-------- ENTRIES
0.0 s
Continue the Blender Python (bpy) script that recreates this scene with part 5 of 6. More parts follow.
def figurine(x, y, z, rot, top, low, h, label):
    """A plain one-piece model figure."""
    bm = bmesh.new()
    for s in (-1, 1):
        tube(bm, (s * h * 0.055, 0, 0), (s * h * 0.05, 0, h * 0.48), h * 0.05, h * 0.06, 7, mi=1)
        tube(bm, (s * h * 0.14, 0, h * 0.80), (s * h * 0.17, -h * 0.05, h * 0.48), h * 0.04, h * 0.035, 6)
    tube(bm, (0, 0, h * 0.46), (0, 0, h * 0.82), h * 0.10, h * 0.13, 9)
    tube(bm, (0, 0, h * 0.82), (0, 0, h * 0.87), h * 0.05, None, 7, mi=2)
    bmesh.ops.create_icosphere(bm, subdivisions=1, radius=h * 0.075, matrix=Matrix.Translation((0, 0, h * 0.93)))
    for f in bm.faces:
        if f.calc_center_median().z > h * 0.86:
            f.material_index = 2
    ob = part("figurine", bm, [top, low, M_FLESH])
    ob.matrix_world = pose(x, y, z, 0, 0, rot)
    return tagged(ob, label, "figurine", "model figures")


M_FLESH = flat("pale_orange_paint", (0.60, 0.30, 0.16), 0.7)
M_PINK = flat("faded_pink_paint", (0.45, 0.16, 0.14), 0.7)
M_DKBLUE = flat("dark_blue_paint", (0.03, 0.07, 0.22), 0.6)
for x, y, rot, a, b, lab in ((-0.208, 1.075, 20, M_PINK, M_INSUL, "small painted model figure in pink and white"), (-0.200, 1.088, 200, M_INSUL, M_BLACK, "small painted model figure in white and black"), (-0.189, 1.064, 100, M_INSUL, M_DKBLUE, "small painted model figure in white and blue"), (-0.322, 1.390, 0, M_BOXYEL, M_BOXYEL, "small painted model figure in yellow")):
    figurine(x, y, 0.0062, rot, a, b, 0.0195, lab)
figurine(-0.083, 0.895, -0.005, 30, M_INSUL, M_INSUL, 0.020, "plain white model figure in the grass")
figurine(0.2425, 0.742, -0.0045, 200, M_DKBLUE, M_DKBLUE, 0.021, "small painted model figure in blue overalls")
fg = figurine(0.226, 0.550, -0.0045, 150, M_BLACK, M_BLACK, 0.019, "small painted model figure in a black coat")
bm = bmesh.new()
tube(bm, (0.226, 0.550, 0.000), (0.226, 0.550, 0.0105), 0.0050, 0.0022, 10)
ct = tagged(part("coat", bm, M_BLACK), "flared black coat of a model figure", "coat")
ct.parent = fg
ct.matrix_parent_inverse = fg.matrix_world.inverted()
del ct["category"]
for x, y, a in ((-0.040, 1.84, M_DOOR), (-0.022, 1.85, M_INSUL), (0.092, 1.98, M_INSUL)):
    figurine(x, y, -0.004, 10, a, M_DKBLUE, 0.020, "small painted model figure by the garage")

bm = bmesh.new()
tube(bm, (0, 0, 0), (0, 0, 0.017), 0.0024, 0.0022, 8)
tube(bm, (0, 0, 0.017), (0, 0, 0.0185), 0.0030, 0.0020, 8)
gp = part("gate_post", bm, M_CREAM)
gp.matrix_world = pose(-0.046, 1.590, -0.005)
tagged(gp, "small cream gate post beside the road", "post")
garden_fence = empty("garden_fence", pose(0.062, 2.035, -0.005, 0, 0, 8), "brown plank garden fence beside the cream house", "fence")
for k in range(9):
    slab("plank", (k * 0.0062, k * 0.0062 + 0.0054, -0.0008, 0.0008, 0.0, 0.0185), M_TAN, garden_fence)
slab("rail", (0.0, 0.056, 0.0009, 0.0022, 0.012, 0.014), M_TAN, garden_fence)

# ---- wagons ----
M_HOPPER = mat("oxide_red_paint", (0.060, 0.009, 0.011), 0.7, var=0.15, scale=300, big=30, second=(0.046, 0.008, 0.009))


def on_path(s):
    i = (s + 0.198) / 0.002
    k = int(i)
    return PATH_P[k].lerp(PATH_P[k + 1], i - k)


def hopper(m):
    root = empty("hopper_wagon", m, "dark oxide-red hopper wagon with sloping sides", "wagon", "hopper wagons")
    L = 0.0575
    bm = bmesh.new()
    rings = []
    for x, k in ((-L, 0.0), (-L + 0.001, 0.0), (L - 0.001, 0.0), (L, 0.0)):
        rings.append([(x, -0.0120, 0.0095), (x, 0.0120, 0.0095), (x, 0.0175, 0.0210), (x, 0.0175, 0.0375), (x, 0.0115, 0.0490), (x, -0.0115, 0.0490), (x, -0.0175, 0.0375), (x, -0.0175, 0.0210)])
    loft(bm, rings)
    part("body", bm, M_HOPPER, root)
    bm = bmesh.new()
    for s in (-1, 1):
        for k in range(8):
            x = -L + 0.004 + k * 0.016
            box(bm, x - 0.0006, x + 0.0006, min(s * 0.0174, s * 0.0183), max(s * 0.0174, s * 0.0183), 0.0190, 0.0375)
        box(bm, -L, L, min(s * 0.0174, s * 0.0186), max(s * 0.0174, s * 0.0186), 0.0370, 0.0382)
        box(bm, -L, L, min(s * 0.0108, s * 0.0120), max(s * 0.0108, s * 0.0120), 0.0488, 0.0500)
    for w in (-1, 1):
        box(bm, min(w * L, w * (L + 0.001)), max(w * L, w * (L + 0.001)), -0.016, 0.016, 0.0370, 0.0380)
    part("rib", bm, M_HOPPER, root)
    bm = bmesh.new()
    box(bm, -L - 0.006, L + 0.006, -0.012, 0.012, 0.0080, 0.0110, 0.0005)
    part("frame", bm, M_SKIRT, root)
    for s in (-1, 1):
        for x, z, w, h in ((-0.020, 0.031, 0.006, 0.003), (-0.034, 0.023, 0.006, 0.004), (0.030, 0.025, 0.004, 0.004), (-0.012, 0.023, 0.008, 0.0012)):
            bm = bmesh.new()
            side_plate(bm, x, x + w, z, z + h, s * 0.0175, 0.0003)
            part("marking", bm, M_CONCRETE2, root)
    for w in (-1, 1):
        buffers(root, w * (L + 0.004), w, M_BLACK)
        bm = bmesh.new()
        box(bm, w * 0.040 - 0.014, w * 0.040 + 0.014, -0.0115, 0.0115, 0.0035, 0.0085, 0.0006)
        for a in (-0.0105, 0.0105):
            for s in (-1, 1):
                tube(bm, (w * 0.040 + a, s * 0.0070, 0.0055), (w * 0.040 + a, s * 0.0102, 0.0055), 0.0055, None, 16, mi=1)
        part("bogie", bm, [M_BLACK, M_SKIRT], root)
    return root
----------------
-------- ENTRIES
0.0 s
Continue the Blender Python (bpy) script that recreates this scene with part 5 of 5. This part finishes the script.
----------------
◆ PROBLEM TO SOLVE
How many lines in the records above contain the word "recreates"? Reply with the number and nothing more.

◆ TASK RESPONSE
2